If we define $S_{\nu}(a,b)=0$ for $a<b$, then this is just the product of the $n^{th}$ row of $S_N$ and the $l^{th}$ column of $s_N$, i.e. the $(n,l)^{th}$ element of the matrix product $S_N s_N$ is $\delta_{nl}$. Thus their product is the identity matrix, and hence they're matrix inverses of eachother.

[Edit] Another way (less computation, slightly more hand-wavy) to see this is that $S_N$ is the change of basis matrix (for the space of polynomials) from $\{1,x,x^2,\dots\}$ to $\{(x)_0, (x)_1, \dots\}$, and $s_N$ is the change of basis matrix going the other way. Hence the linear transformation $S_Ns_N$ takes the coefficients in terms of $\{x^i\}$ to coefficients in terms of $\{(x)_i\}$ and then back to $\{x^i\}$, i.e. it's the identity.


The fact that the two Stirling matrices are inverses is a special case of the fact that certain matrices consisting of elementary and complete symmetric polynomials are inverses.

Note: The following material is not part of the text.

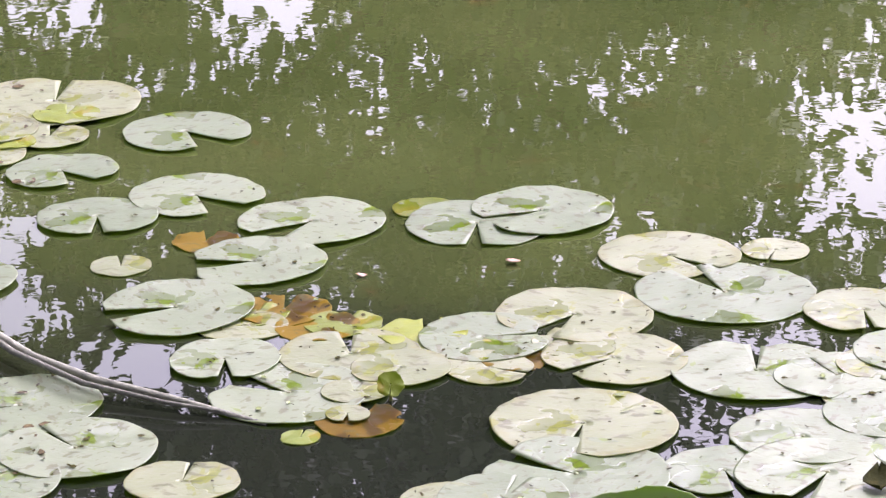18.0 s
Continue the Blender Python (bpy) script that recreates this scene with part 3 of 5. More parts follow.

Define infinite lower triangular matrices $F$ and $G$ consisting of elementary and complete symmetric polynomials, respectively, via
$$(F(z_1, z_2, \ldots ))_{ij} = e_{i-j}(z_1, z_2, \ldots, z_{i-1}),$$ $$(G(z_1, z_2, \ldots ))_{ij} = h_{i-j}(z_1, z_2, \ldots, z_j).$$

For example, if $[F]_n$ and $[G]_n$ denote the $n \times n$ first principal minors of $F$ and $G$, respectively, then $$[F(x,y,z)]_4 = \begin{bmatrix} 1 & 0 & 0 & 0 \\ x & 1 & 0 & 0 \\ xy & x+y & 1 & 0 \\ xyz & xy+xz+yz & x+y+z & 1 \end{bmatrix}$$ and $$ [G(x,y,z)]_4 = \begin{bmatrix} 1 & 0 & 0 & 0 \\ x & 1 & 0 & 0 \\ x^2 & x+y & 1 & 0 \\ x^3 & x^2 + xy + y^2 & x+y+z & 1 \end{bmatrix}.$$

Then $F(1,1,\ldots)$ is the infinite Pascal matrix (consisting of the binomial coefficients), and $F(-1,-2,-3,\ldots)$ is the infinite Stirling matrix of the first kind, so that $$[F(1,1,\ldots)]_4 = \begin{bmatrix} 1 & 0 & 0 & 0 \\ 1 & 1 & 0 & 0 \\ 1 & 2 & 1 & 0 \\ 1 & 3 & 3 & 1 \end{bmatrix}, \text{ and } [F(-1,-2,-3,\ldots)]_4 = \begin{bmatrix} 1 & 0 & 0 & 0 \\ -1 & 1 & 0 & 0 \\ 2 & -3 & 1 & 0 \\ -6 & 11 & -6 & 1 \end{bmatrix}.$$

Moreover, $G(1,1,\ldots)$ is also the infinite Pascal matrix, and $G(1,2,3,\ldots)$ is the infinite Stirling matrix of the second kind, so that, for example, $$[G(1,1,\ldots)]_4 = \begin{bmatrix} 1 & 0 & 0 & 0 \\ 1 & 1 & 0 & 0 \\ 1 & 2 & 1 & 0 \\ 1 & 3 & 3 & 1 \end{bmatrix}, \text{ and } [G(1,2,3,\ldots)]_4 = \begin{bmatrix} 1 & 0 & 0 & 0 \\ 1 & 1 & 0 & 0 \\ 1 & 3 & 1 & 0 \\ 1 & 7 & 6 & 1 \end{bmatrix}.$$

In "Symmetric Polynomials, Pascal Matrices, and Stirling Matrices" (Linear Algebra and Its Applications, 428 (4): 1127-1134, 2008) Andy Zimmer and I prove that $$F(z_1,z_2,\ldots) G(-z_1, -z_2, \ldots) = I.$$

Thus the two Stirling matrices are inverse, and (up to sign) the Pascal matrix is its own inverse.

(The fact that the binomial coefficients and the Stirling numbers can be expressed in terms of symmetric polynomials is known; for references, see the paper.)